Crisóstomo solamente pudo
permanecer en Constantinopla hasta dos meses después de la Pascua. El miércoles
de Pentecostés, el emperador firmó la orden de destierro. El santo se despidió
de los obispos que le habían permanecido fieles y de santa Olimpia y las demás
diaconisas, que estaban desoladas al verle partir, y abandonó su diócesis
furtivamente para evitar una sedición. Llegó a Nicea de Bitinia el 20 de junio
de 404. Después de su partida, un incendio consumió la basílica y el senado de
Constantinopla. Muchos de los partidarios del santo obispo fueron torturados
para que descubrieran a los causantes del incendio, pero no se consiguió
averiguar nada. El emperador determinó que san Juan Crisóstomo permaneciese en
Cucuso, pequeña aldea de las montañas de Armenia. El santo partió de Nicea en
julio, y debió sufrir mucho a causa del calor, la fatiga y la brutalidad de los
soldados. Después de setenta días de viaje, llegó a Cucuso, donde el obispo del
lugar y todo el pueblo cristiano rivalizaron en las muestras de respeto y
cariño que le prodigaron. Han llegado hasta nosotros las cartas que san Juan
Crisóstomo escribió desde el destierro a santa Olimpia y a otras personas, así
como el tratado que dedicó a dicha santa: «Que nadie puede hacer daño a aquél
que no se hace daño a sí mismo». Entretanto, el papa Inocencio y el emperador
Honorio habían enviado cinco obispos a Constantinopla para preparar el concilio,
exigiendo al mismo tiempo que el santo continuase en el gobierno de su
diócesis, hasta ser juzgado. Pero dichos obispos fueron hechos prisioneros en
Tracia, pues el partido de Teófilo Eudoxia había muerto en octubre a resultas
de un mal parto sabía muy bien que el concilio les condenaría. Los partidarios
de Teófilo consiguieron también que el emperador desterrase a san Juan a Pitio,
un lugar todavía más lejano en el extremo oriental del Mar Negro. Dos oficiales
partieron con el encargo de conducirle hasta allá. Uno de ellos conservaba
todavía un resto de compasión humana, pero el otro era incapaz de dirigirse al
obispo en términos correctos. El viaje fue extremadamente penoso, ya que el
calor hacía sufrir mucho al anciano obispo, y los oficiales imperiales le
obligaban a marchar en las horas de sol abrasador.

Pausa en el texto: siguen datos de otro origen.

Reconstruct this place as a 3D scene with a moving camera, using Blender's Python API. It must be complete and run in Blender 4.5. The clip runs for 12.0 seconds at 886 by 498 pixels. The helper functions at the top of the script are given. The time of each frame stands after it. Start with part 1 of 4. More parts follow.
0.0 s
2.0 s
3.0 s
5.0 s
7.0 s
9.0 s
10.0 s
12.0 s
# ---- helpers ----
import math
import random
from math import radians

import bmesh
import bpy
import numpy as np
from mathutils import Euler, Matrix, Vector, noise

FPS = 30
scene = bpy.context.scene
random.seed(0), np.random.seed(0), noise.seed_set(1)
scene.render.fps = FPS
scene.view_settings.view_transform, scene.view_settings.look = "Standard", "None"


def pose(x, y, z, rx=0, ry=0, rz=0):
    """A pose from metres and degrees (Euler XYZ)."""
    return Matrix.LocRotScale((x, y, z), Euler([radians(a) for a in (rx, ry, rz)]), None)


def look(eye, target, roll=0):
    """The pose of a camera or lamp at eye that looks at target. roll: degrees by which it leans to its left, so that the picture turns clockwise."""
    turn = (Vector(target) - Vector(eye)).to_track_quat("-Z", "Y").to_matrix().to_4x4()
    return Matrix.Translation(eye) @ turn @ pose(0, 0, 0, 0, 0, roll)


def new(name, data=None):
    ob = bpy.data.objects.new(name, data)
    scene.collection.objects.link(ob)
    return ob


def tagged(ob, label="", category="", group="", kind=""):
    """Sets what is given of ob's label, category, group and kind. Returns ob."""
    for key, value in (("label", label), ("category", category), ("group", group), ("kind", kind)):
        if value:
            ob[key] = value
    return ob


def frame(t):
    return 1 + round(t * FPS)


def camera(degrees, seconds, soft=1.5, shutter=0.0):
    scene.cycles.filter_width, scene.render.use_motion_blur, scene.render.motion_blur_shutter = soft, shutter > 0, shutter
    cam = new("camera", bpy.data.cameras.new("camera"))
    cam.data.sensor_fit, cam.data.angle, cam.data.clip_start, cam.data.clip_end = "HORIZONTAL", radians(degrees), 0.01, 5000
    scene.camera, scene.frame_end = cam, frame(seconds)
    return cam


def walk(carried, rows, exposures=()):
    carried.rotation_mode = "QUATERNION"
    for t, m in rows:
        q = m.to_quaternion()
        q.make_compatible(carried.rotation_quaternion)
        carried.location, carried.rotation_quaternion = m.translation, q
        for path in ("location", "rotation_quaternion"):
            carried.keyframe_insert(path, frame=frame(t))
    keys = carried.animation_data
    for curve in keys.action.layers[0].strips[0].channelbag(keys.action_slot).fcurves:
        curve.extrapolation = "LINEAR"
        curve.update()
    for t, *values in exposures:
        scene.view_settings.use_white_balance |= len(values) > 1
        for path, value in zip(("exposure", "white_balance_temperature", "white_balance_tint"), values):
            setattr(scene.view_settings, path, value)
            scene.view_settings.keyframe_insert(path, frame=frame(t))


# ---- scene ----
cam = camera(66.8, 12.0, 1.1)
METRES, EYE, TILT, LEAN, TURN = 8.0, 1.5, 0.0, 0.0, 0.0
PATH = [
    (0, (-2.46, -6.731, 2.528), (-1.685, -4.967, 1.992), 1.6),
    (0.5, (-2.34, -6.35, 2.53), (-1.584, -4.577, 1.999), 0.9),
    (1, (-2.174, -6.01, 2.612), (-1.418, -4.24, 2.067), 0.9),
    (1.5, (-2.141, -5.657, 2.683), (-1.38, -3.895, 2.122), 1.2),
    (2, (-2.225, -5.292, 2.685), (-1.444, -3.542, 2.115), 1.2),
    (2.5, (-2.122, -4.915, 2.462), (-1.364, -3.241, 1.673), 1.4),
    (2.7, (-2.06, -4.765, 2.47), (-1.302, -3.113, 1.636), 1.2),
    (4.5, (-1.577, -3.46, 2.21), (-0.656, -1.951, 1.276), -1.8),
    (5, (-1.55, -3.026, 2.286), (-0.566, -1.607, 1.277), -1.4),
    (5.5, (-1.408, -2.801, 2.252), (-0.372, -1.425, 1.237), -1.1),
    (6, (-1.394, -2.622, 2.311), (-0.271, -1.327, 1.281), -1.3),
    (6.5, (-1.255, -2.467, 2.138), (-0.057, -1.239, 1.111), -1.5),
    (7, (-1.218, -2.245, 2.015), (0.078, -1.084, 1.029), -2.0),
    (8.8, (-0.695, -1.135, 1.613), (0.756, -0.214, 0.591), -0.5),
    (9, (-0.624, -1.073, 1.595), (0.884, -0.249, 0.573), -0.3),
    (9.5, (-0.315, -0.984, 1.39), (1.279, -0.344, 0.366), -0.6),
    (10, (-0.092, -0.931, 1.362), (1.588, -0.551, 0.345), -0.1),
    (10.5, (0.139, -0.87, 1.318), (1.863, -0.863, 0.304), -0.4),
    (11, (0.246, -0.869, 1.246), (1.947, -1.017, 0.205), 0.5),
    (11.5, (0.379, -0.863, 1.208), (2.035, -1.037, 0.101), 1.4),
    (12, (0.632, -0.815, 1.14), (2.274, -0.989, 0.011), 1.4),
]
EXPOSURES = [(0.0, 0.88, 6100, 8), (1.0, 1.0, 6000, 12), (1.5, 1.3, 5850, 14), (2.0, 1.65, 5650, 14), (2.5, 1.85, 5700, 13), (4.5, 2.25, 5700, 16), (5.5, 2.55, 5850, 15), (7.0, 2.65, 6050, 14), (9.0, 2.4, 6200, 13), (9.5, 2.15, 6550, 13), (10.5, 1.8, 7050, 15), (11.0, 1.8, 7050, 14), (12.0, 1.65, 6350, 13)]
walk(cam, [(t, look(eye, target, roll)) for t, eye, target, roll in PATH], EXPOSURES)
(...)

Al pasar por Comana de
Capadocia, el santo iba ya muy enfermo. Esto no obstante, los oficiales le
obligaron a arrastrarse hasta la capilla de San Basilisco, unos diez kilómetros
más lejos. Durante la noche, san Basilisco se apareció a san Juan y le dijo:
«Animo, hermano mío, que mañana estaremos juntos». Al día siguiente,
sintiéndose exhausto y muy enfermo, el obispo rogó a los oficiales que le
dejasen reposar un poco más. Estos se rehusaron a concederle esa gracia. Apenas
habían caminado siete kilómetros, vieron que el obispo estaba entrando en
agonía y le condujeron de nuevo a la capilla. Ahí el clero le revistió los
ornamentos episcopales, y el santo recibió los últimos sacramentos. Pocas horas
más tarde, pronunció sus últimas palabras: «Sea dada gloria a Dios por todo», y
entregó su alma. Era el día de la Santa Cruz, 14 de septiembre de 407.

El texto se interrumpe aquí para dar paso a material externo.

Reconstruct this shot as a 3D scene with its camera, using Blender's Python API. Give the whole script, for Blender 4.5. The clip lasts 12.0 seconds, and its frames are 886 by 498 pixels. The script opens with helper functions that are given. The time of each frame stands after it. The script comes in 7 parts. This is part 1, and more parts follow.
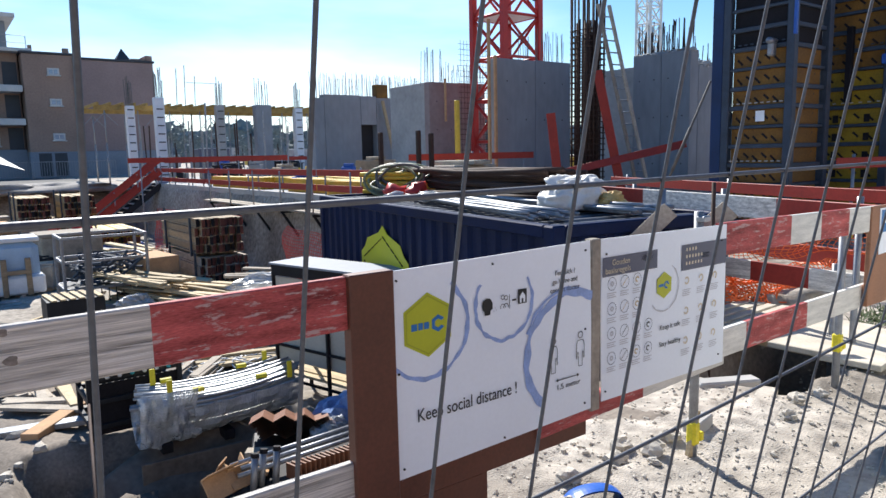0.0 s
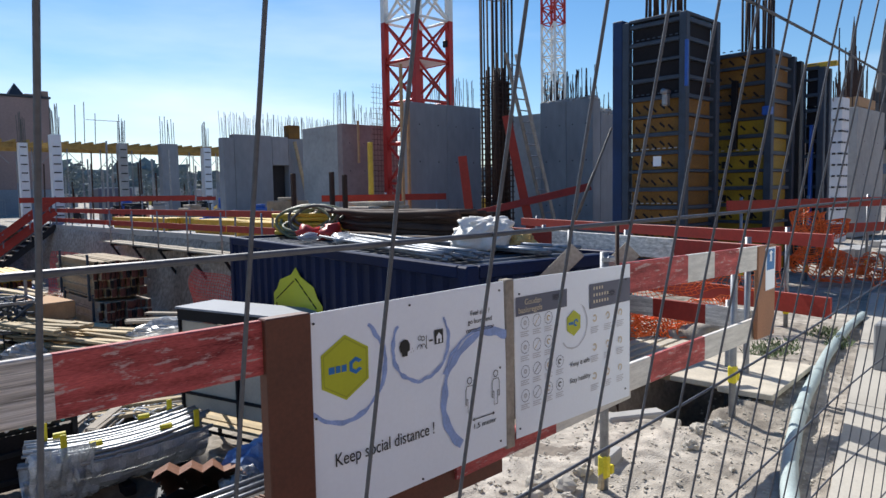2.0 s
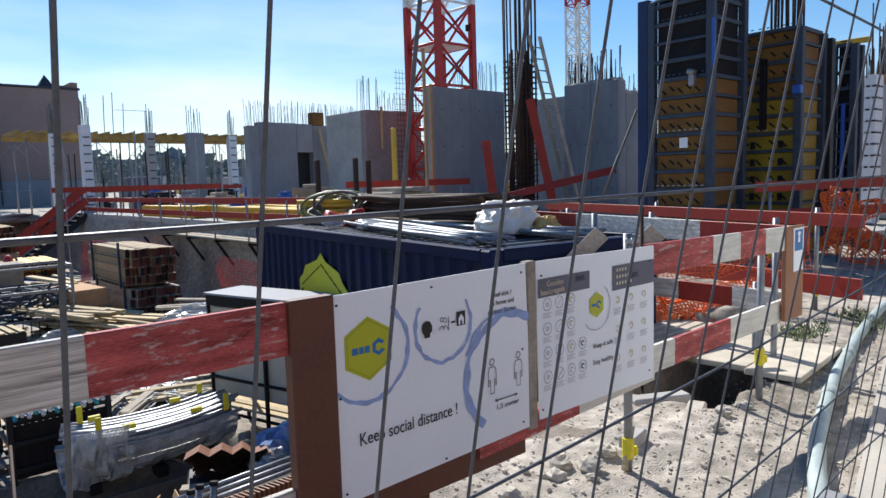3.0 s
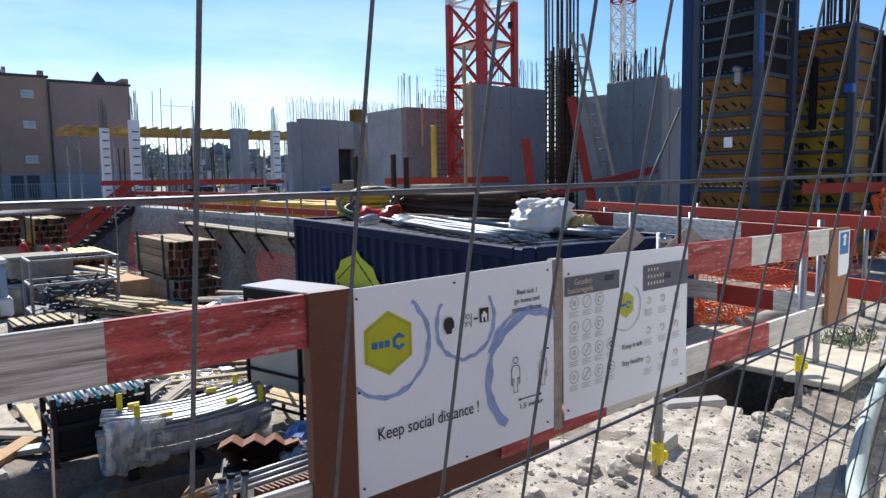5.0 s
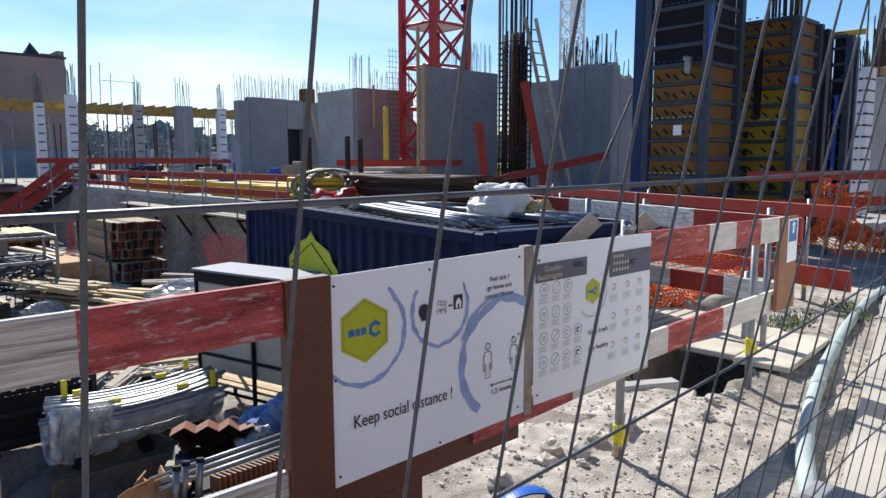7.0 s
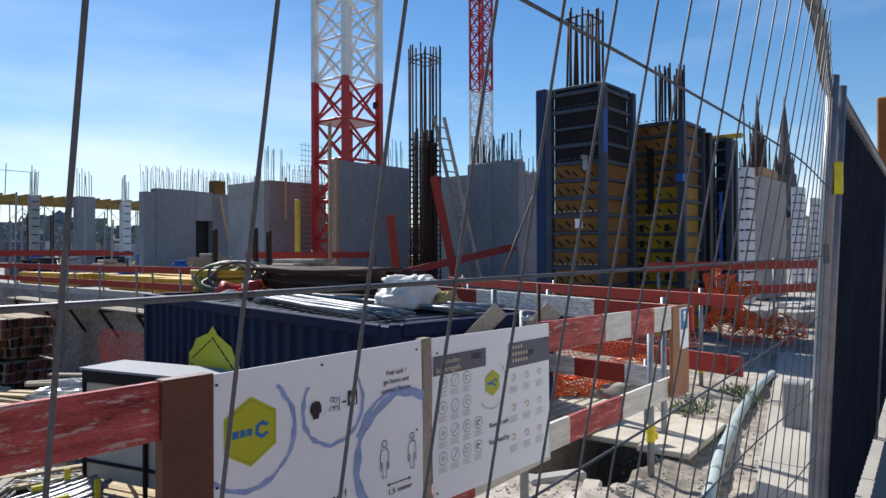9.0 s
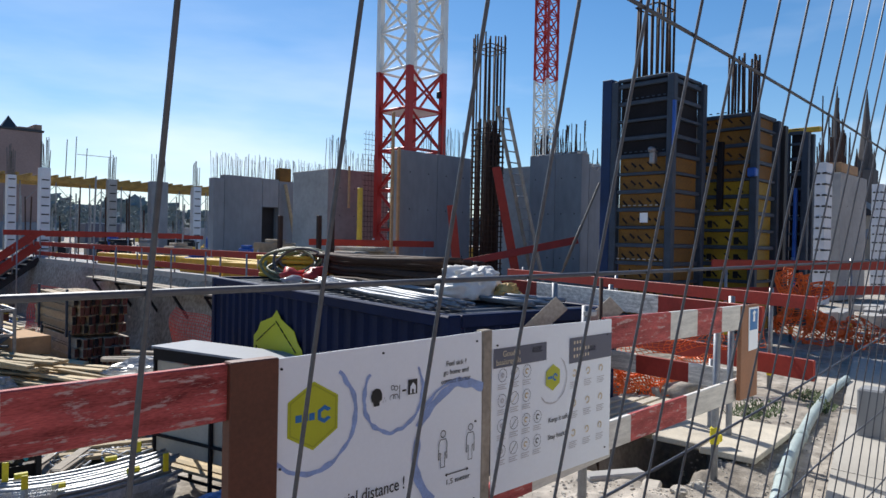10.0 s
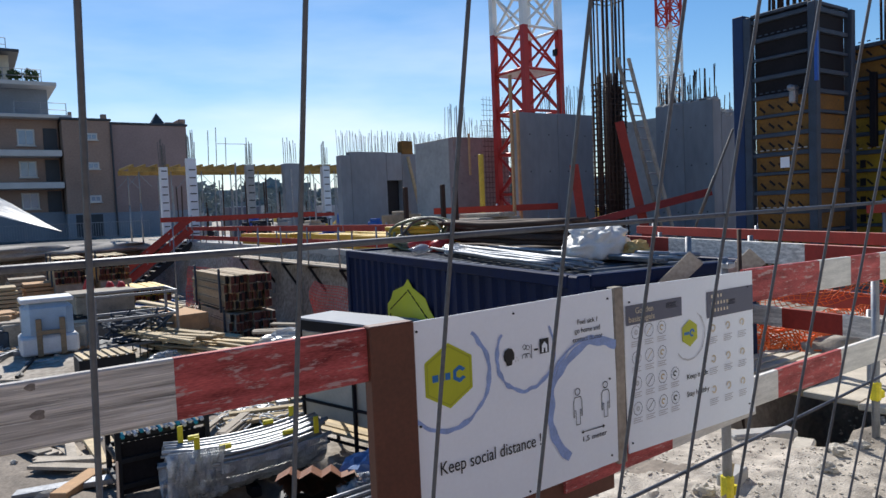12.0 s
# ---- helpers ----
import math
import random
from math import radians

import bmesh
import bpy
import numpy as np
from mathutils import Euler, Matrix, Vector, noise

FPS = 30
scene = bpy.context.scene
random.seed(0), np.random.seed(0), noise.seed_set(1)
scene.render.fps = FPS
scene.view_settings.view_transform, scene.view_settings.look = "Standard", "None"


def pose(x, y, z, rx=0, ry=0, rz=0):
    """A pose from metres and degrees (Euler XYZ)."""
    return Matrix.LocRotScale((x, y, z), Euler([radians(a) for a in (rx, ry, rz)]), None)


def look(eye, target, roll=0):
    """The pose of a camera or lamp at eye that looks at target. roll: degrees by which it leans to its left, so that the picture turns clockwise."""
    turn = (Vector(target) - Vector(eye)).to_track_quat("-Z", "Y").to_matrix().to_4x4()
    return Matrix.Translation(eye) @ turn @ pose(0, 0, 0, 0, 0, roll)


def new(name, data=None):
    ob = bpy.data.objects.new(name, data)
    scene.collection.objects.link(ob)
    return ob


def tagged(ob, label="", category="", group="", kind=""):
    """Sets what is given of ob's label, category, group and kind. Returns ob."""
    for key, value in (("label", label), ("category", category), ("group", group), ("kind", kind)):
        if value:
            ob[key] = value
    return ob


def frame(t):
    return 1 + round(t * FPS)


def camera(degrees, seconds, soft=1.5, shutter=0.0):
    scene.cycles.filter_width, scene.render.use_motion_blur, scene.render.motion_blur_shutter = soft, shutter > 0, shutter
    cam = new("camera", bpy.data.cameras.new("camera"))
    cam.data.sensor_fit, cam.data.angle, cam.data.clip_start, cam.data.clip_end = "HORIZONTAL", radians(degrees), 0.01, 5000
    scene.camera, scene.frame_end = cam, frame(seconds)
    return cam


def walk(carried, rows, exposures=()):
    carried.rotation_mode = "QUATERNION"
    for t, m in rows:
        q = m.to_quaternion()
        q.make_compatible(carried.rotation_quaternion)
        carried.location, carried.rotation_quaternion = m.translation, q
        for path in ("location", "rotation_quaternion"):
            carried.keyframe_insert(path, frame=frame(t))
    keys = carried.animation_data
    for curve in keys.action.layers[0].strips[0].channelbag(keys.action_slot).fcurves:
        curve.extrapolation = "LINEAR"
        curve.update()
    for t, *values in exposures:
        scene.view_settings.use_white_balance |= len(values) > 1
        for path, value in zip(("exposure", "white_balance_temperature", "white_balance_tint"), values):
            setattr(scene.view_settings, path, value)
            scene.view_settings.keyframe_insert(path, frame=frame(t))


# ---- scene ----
cam = camera(65.5, 12.0)
EXPOSURES = [(0.0, 0.80), (0.4, 0.50), (1.0, 0.34), (2.5, 0.42), (3.5, 0.52), (5.5, 0.56), (6.0, 0.38), (6.5, 0.54), (8.5, 0.42), (9.0, 0.30), (9.5, 0.26), (10.5, 0.30), (12.0, 0.28)]
PATH = [
    (0, (0.426, 0.449, 1.431), (1.603, 2.042, 1.159), -1.3),
    (0.5, (0.516, 0.397, 1.423), (1.868, 1.852, 1.184), -1.6),
    (1, (0.445, 0.414, 1.449), (1.859, 1.825, 1.344), -0.8),
    (1.5, (0.396, 0.422, 1.445), (1.799, 1.842, 1.325), -1.3),
    (2, (0.393, 0.427, 1.44), (1.771, 1.867, 1.28), -1.0),
    (2.5, (0.387, 0.427, 1.433), (1.701, 1.924, 1.246), -1.5),
    (3, (0.393, 0.408, 1.428), (1.715, 1.895, 1.228), -1.7),
    (3.5, (0.393, 0.404, 1.428), (1.725, 1.882, 1.224), -2.1),
    (5.5, (0.47, 0.39, 1.41), (1.678, 1.97, 1.204), -1.0),
    (6, (0.406, 0.432, 1.412), (1.62, 2.006, 1.194), -1.6),
    (6.5, (0.379, 0.479, 1.421), (1.654, 1.996, 1.152), -0.9),
    (8.5, (0.452, 0.403, 1.433), (1.956, 1.718, 1.334), 0.7),
    (9, (0.451, 0.417, 1.432), (1.976, 1.711, 1.441), -0.2),
    (9.5, (0.448, 0.425, 1.431), (1.981, 1.709, 1.449), 0.3),
    (10, (0.45, 0.435, 1.435), (1.858, 1.856, 1.415), 1.2),
    (10.5, (0.466, 0.425, 1.427), (1.782, 1.931, 1.39), -0.1),
    (11, (0.478, 0.425, 1.421), (1.811, 1.911, 1.306), -0.8),
    (11.5, (0.479, 0.413, 1.426), (1.82, 1.894, 1.33), -0.9),
    (12, (0.435, 0.417, 1.423), (1.561, 2.065, 1.307), -2.5),
]
walk(cam, [(t, look(eye, target, roll)) for t, eye, target, roll in PATH], EXPOSURES)

# ---- light ----
SUN_AZ, SUN_EL = 73.0, 42.0          # degrees from +x towards +y, and above the horizon
sun_data = bpy.data.lights.new("sun", "SUN")
sun_data.energy, sun_data.angle, sun_data.color = 5.0, radians(0.53), (1.0, 0.965, 0.9)
sun = new("sun", sun_data)
sun_dir = Vector((math.cos(radians(SUN_EL)) * math.cos(radians(SUN_AZ)), math.cos(radians(SUN_EL)) * math.sin(radians(SUN_AZ)), math.sin(radians(SUN_EL))))
sun.matrix_world = look(sun_dir * 60, (0, 0, 0))

world = bpy.data.worlds.new("sky")
scene.world = world
world.use_nodes = True
wn, wl = world.node_tree.nodes, world.node_tree.links
sky = wn.new("ShaderNodeTexSky")
sky.sky_type, sky.sun_disc = "NISHITA", False
sky.sun_elevation, sky.sun_rotation = radians(SUN_EL), radians(90 - SUN_AZ)
sky.air_density, sky.dust_density, sky.ozone_density = 1.0, 0.25, 4.0
geo = wn.new("ShaderNodeTexCoord")
sep = wn.new("ShaderNodeSeparateXYZ")
wl.new(geo.outputs["Generated"], sep.inputs[0])
stretch = wn.new("ShaderNodeMapping")
stretch.inputs["Scale"].default_value = (1.0, 1.0, 4.5)
wl.new(geo.outputs["Generated"], stretch.inputs[0])
cloud = wn.new("ShaderNodeTexNoise")
cloud.inputs["Scale"].default_value, cloud.inputs["Detail"].default_value, cloud.inputs["Roughness"].default_value = 1.7, 7.0, 0.5
wl.new(stretch.outputs[0], cloud.inputs["Vector"])
c_amt = wn.new("ShaderNodeMapRange")
c_amt.inputs["From Min"].default_value, c_amt.inputs["From Max"].default_value = 0.46, 0.74
wl.new(cloud.outputs["Fac"], c_amt.inputs["Value"])
low = wn.new("ShaderNodeMapRange")
low.inputs["From Min"].default_value, low.inputs["From Max"].default_value = 0.42, 0.03
low.inputs["To Min"].default_value, low.inputs["To Max"].default_value = 0.0, 0.8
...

Al año siguiente, el cuerpo
de san Juan Crisóstomo fue trasladado a Constantinopla. El emperador Teodosio
II y su hermana santa Pulquería acompañaron en procesión el cadáver junto con
el arzobispo san Patroclo, pidiendo perdón por el pecado de sus padres, que tan
ciegamente habían perseguido al siervo de Dios. El cuerpo del santo fue
depositado en la iglesia de los Apóstoles el 27 de enero. En la Iglesia
bizantina, san Juan Crisóstomo es uno de los tres Santos Patriarcas y Doctores
Universales; los otros dos son san Basilio y san Gregorio Nacianceno. La
Iglesia de Occidente cuenta también a san Atanasio en el grupo de los grandes
doctores griegos. En 1909, San Pío X declaró a san Juan Crisóstomo patrono de
los predicadores. Su nombre está incluido en la liturgia eucarística de los
ritos bizantino, sirio, caldeo y maronita.